Liisa-Maria Lusti

Personal information
- Citizenship: Estonia
- Born: August 22, 2004 (age 21)

Achievements and titles
- Personal bests: Heptathlon: 5896 (2025) Pentathlon: 4522 (2025)

= Liisa-Maria Lusti =

Estonian athletics competitor (born 2004)

Liisa-Maria Lusti (born 22 August 2004) is an Estonian multi-event athlete. She has won multiple national championships, indoors and outdoors in the long jump. She won the pentathlon at the 2026 NCAA Indoor Championships.

==Biography==
As a 17 year-old, Lusti placed fourth in the heptathlon at the 2022 World Athletics Indoor Championships in Cali, Colombia with a tally of 5.731 points. That year, Lusti won the senior
long jump title at the 2022 Estonian Athletics Championships in Tallinn.

Competing indoors, Lusti won the pentathlon title at the Estonian Indoor Combined Events Championships in Tallinn in February 2023. Lusti won the long jump title again in July 2023 at the Estonian Athletics Championships, with a jump of 6.45 metres. The following month, she competed in the heptathlon for Estonia at the 2023 European Athletics U20 Championships in Jerusalem. Lusti retained her long jump title at the 2024 Estonian Championships in Tallinn in June 2024.

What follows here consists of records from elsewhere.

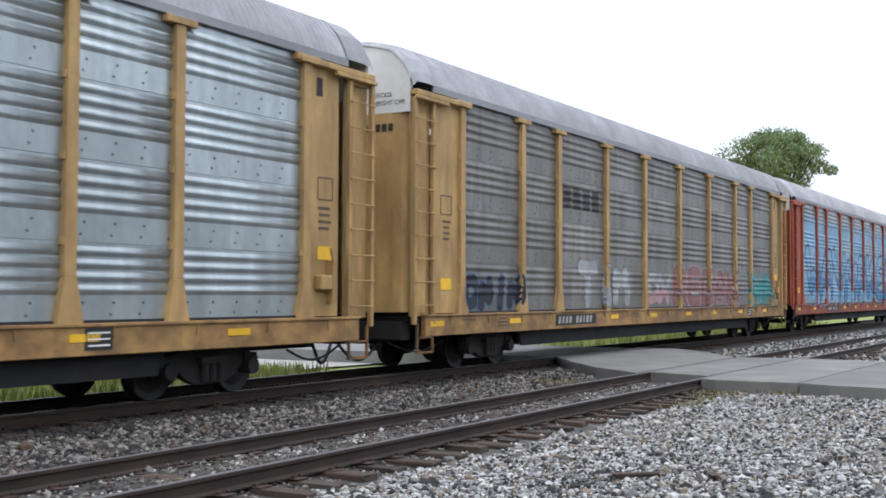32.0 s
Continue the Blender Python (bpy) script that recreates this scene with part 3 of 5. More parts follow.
BODY = {
    "yellow": material("body_yellow", (0.485, 0.312, 0.120), 0.6, vary=0.14, scale=2, dirt=(0.20, 0.108, 0.045), dirt_amount=0.38, dirt_scale=1.6, dirt_stretch=(2.5, 2.5, 0.6), per_object=0.06),
    "bright": material("body_bright_yellow", (0.50, 0.335, 0.11), 0.55, vary=0.1, scale=2, dirt=(0.26, 0.15, 0.05), dirt_amount=0.22, dirt_scale=1.6, dirt_stretch=(2.5, 2.5, 0.6), per_object=0.05),
    "ochre": material("body_ochre", (0.33, 0.19, 0.06), 0.65, vary=0.16, scale=2, dirt=(0.11, 0.06, 0.03), dirt_amount=0.35, dirt_scale=1.6, dirt_stretch=(2.5, 2.5, 0.6), per_object=0.08),
    "maroon": material("body_maroon", (0.15, 0.044, 0.038), 0.6, vary=0.15, scale=2, dirt=(0.045, 0.022, 0.02), dirt_amount=0.35, dirt_stretch=(2.5, 2.5, 0.6), per_object=0.06),
    "white": material("body_white", (0.56, 0.54, 0.52), 0.6, vary=0.1, scale=2, dirt=(0.30, 0.28, 0.26), dirt_amount=0.3, dirt_stretch=(2.5, 2.5, 0.6), per_object=0.04),
    "grey": material("body_grey", (0.26, 0.26, 0.27), 0.6, 0.2, vary=0.12, scale=2, dirt=(0.14, 0.13, 0.13), dirt_amount=0.3, dirt_stretch=(2.5, 2.5, 0.6), per_object=0.04),
    "red": material("body_red", (0.36, 0.070, 0.028), 0.6, vary=0.12, scale=2, dirt=(0.16, 0.04, 0.02), dirt_amount=0.3, dirt_stretch=(2.5, 2.5, 0.6), per_object=0.04),
}
def sheet_material(name, color, dirt, amount, rough, metal):
    return material(name, color, rough, metal, vary=0.16, scale=1.2, stretch=(1.6, 1, 1.0), dirt=dirt, dirt_amount=amount, dirt_scale=1.3,
                    dirt_stretch=(2.9, 1, 0.30), per_object=0.12, bump=0.05, bump_scale=30, sharp=0.16)


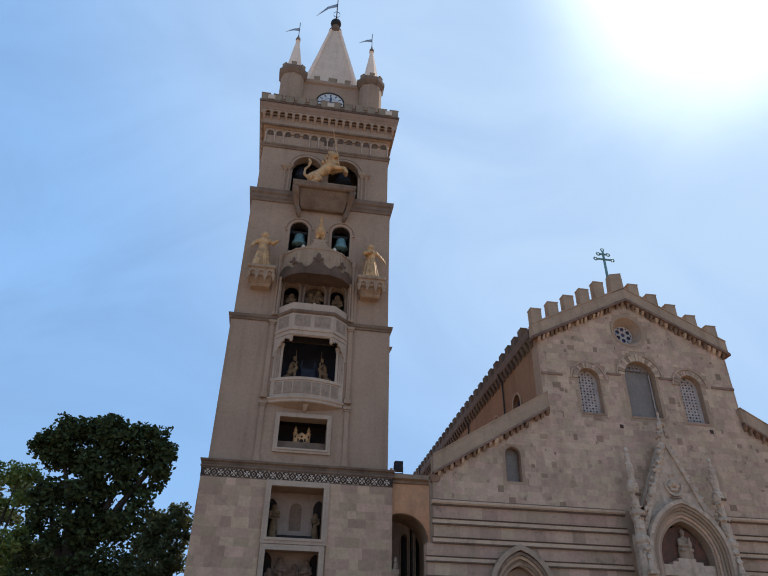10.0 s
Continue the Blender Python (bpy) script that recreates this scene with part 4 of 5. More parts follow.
# left parapet, merlons and corbels: backlit shade put into their brown
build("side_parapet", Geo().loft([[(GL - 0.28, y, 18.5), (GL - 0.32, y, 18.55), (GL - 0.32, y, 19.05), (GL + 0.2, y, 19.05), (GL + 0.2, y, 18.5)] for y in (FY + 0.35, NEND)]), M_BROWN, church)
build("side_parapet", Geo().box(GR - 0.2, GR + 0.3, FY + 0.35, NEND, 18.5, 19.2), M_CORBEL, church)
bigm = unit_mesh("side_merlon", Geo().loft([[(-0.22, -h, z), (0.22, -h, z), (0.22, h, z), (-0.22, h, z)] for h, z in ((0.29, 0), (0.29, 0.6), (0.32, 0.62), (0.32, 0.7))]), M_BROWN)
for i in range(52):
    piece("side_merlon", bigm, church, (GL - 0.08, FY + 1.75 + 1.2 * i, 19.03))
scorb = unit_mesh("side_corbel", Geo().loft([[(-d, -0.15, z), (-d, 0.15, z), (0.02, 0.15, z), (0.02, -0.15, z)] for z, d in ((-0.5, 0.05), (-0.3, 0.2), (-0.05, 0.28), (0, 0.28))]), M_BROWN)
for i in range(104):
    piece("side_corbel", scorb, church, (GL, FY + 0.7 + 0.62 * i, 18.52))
for y in (2.3, 10.3, 18.3, 26.3):
    build("drainpipe", Geo().bar((GL - 0.1, y, 12.6), (GL - 0.1, y, 18.2), 0.055).bar((GL - 0.1, y, 18.2), (GL - 0.38, y, 18.6), 0.055), M_IRON, church)


# parapets on the slopes of the front
def sloped(g, pts, h0, h1, y0, y1):
    """A band that follows the rising line pts between two heights above it."""
    return g.plate([(x, z + h0) for x, z in pts] + [(x, z + h1) for x, z in pts[::-1]], [], y0, y1)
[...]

In January, Lusti set a new personal best in the pentathlon with 4,522 points. The following month, she won the Estonian Indoor Championships long jump title. That year she set set a personal best in the heptathlon of 5896pts at the Hypo-Meeting in Götzis. In July, she placed sixth in the long jump at the 2025 European Athletics U23 Championships in Bergen, Norway, with a best jump of 6.45 metres, 1 cm below her personal best. The following month, she jumped 6.43 metres to win the long jump at the Estonian Championships.

Competing for the University of Oregon, Lusti won the pentathlon at the 2026 NCAA Indoor Championships with 4498 points. In August 2026, she competed in the long jump at the 2026 European Athletics Championships in Birmingham, England.